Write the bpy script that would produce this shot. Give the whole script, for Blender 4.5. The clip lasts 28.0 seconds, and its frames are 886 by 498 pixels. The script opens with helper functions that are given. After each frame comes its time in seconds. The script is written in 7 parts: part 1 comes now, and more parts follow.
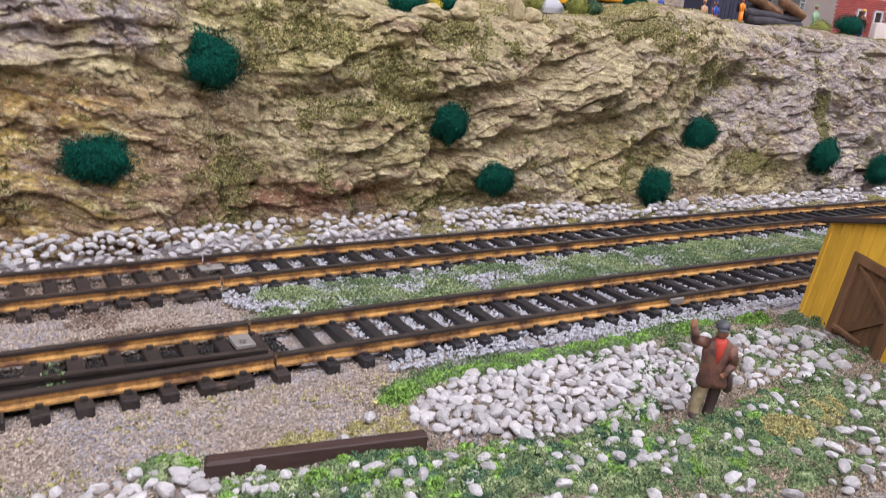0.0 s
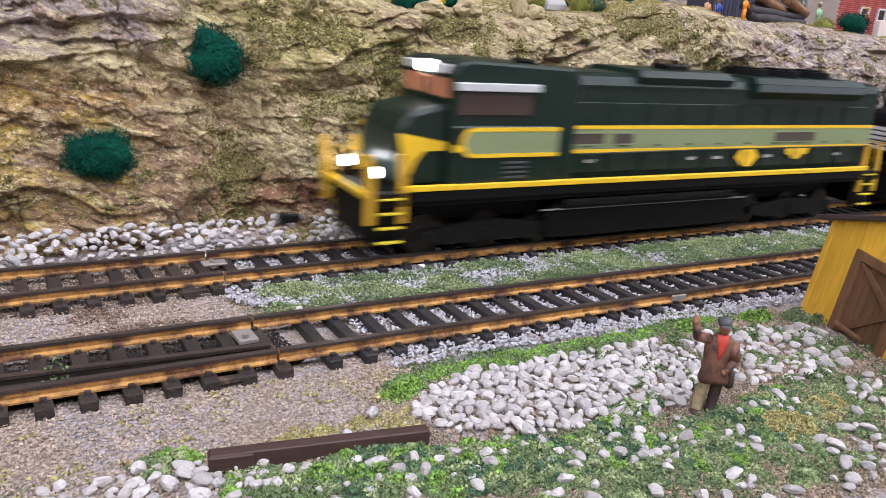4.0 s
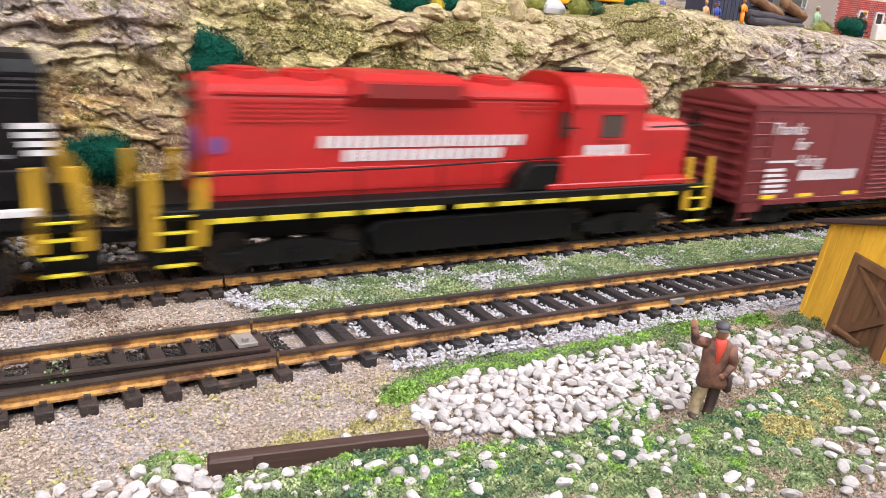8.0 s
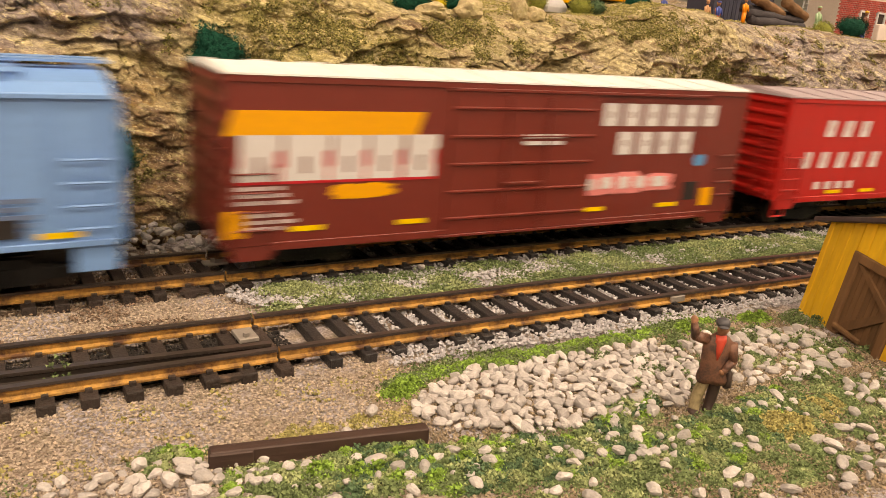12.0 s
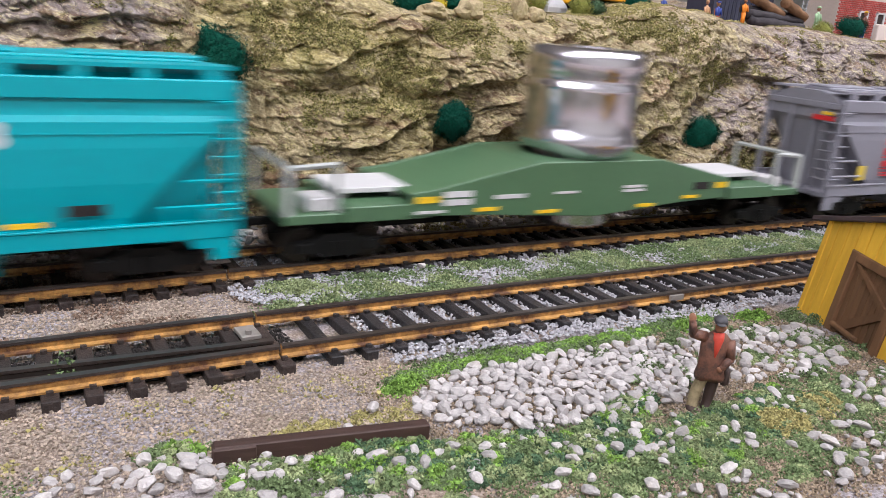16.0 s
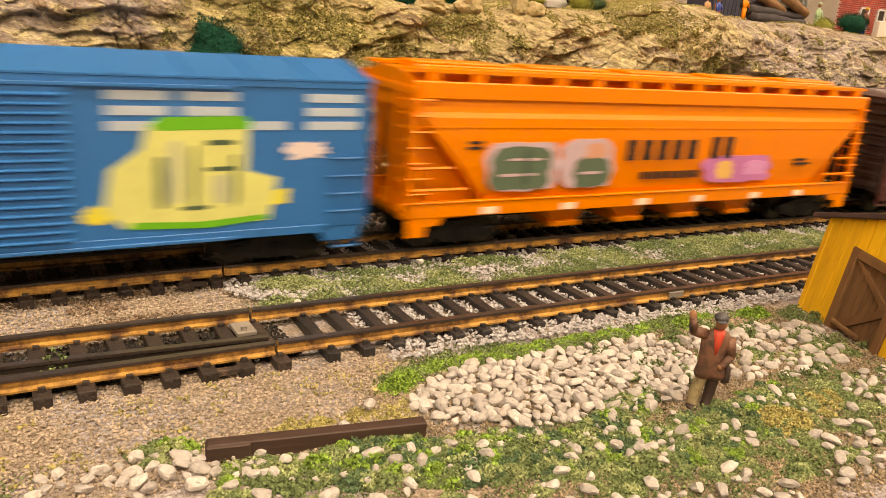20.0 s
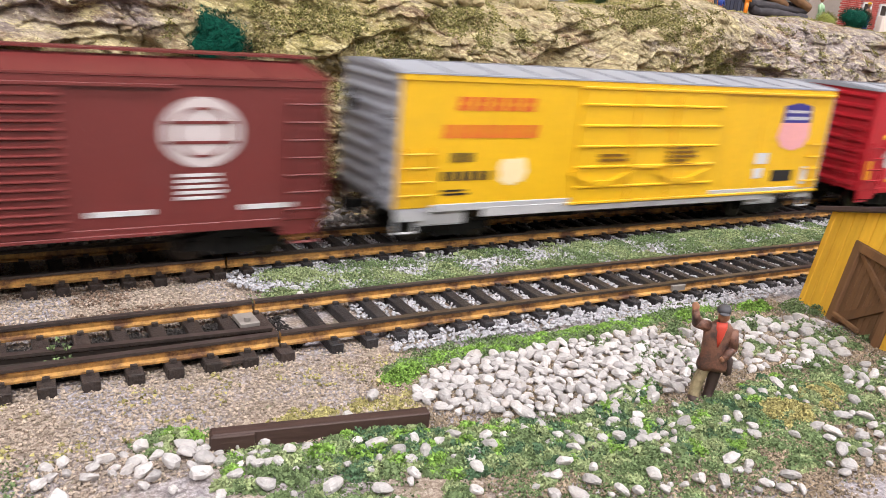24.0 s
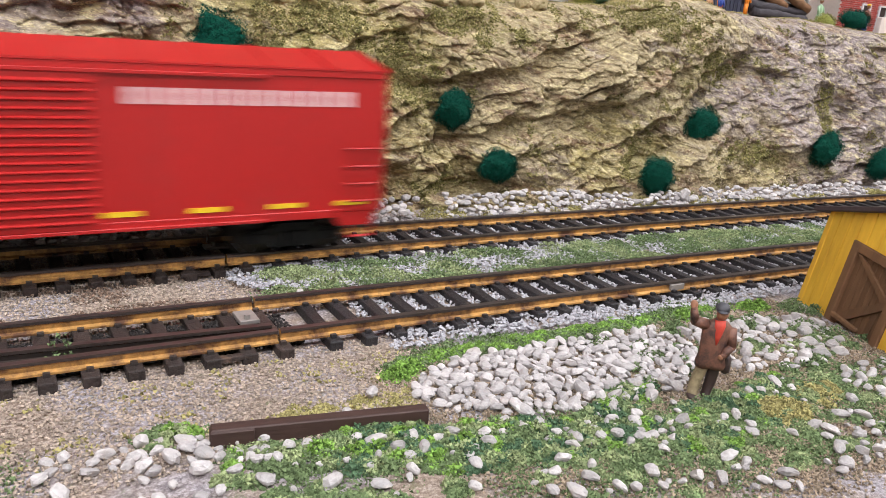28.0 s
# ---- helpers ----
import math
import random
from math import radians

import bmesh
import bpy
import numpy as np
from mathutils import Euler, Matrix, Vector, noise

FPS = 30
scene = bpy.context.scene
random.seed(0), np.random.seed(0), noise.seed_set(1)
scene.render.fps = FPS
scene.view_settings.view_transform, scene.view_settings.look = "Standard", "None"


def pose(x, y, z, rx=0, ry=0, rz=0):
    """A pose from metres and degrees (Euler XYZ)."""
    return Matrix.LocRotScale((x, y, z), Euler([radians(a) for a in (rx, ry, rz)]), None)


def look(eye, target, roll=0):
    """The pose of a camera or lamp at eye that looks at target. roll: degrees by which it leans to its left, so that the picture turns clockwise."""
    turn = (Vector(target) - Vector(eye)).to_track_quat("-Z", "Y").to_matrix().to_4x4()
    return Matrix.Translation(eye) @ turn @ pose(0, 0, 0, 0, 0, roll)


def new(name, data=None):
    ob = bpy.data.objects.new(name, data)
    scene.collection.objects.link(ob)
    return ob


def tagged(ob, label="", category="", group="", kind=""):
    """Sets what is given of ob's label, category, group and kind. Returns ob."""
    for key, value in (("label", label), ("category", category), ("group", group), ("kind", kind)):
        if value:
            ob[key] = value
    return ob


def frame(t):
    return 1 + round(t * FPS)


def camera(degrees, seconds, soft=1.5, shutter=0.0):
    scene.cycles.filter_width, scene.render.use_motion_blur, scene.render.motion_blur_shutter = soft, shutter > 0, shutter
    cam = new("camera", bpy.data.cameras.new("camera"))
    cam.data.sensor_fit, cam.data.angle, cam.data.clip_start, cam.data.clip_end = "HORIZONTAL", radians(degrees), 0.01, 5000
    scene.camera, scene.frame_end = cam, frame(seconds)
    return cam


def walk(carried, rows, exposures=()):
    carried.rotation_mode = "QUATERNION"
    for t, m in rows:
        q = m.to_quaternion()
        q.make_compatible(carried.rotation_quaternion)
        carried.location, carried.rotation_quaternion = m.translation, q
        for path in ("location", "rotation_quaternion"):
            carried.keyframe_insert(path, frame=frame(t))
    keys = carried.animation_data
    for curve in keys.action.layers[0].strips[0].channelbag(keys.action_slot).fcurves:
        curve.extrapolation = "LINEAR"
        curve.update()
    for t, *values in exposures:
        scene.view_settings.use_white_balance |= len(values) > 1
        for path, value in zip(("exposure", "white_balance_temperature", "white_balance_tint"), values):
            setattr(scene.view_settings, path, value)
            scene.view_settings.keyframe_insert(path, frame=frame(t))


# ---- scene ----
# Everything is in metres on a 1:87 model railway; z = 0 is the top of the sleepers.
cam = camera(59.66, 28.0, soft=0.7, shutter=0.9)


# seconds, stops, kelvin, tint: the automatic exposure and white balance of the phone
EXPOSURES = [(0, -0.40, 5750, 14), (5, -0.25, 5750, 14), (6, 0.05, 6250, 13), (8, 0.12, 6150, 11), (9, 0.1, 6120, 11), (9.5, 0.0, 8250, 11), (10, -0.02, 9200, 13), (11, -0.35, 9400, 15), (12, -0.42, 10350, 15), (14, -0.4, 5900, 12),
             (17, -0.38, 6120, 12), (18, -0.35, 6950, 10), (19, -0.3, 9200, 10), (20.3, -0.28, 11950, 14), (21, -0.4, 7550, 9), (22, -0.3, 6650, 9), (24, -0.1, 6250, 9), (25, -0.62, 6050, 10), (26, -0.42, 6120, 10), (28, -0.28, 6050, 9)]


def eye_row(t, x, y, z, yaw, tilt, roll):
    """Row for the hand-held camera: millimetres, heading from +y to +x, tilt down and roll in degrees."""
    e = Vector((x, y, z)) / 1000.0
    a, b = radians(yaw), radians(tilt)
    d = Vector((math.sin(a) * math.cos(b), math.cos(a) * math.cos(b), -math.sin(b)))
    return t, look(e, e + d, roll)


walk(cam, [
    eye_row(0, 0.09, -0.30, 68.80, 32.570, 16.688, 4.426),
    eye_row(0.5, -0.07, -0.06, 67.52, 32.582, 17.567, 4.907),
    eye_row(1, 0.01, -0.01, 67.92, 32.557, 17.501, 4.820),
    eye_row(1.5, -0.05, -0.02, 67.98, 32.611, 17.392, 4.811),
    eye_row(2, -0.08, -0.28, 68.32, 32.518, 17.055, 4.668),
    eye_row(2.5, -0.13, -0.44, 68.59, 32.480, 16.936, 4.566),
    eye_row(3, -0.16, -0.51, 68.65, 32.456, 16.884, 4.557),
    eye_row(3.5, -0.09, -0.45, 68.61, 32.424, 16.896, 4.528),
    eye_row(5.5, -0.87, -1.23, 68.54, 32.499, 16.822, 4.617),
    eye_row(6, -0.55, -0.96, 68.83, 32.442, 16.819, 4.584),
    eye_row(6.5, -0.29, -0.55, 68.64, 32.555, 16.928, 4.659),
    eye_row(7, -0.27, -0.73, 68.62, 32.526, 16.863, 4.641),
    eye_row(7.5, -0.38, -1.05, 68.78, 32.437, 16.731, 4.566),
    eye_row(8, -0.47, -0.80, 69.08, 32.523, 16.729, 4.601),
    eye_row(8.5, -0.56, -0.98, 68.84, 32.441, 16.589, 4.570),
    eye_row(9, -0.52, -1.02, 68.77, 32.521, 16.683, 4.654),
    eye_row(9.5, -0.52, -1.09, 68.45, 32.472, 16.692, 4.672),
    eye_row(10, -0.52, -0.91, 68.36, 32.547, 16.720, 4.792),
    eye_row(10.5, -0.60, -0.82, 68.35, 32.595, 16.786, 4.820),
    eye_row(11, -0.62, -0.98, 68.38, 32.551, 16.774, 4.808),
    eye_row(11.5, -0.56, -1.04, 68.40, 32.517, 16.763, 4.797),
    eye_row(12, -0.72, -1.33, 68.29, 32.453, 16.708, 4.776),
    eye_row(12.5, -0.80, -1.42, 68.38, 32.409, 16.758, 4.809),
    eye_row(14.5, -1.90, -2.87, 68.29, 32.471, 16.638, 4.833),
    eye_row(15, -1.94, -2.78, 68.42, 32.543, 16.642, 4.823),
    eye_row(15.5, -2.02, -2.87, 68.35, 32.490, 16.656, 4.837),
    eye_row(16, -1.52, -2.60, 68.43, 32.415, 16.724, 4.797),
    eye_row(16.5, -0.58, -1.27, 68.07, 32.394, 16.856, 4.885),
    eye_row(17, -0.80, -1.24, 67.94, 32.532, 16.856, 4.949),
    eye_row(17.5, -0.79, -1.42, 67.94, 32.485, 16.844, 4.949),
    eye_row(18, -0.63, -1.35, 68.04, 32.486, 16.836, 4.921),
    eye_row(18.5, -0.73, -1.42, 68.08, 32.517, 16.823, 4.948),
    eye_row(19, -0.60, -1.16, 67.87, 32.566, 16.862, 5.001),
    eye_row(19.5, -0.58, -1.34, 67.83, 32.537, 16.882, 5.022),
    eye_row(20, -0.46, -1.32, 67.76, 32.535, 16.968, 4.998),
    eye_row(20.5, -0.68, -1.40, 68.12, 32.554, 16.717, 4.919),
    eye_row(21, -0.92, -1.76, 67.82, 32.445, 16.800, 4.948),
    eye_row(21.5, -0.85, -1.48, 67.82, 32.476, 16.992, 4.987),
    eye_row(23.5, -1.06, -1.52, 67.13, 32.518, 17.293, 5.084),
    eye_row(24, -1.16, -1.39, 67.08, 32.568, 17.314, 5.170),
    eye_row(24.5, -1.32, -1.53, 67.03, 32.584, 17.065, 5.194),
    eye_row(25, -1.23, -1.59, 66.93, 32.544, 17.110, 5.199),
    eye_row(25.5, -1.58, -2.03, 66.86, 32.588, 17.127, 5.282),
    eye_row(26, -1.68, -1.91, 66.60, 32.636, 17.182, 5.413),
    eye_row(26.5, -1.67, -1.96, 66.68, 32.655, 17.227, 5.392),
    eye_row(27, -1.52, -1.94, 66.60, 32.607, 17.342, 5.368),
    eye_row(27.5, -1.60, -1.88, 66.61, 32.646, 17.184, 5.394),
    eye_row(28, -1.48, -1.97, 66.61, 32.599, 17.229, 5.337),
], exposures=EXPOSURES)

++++

◆ **What needs to be done**
Search the preceding listing for "from" and extract every line where it is found.

◆ **Task answer**
from math import radians
from mathutils import Euler, Matrix, Vector, noise
    """A pose from metres and degrees (Euler XYZ)."""
    """Row for the hand-held camera: millimetres, heading from +y to +x, tilt down and roll in degrees."""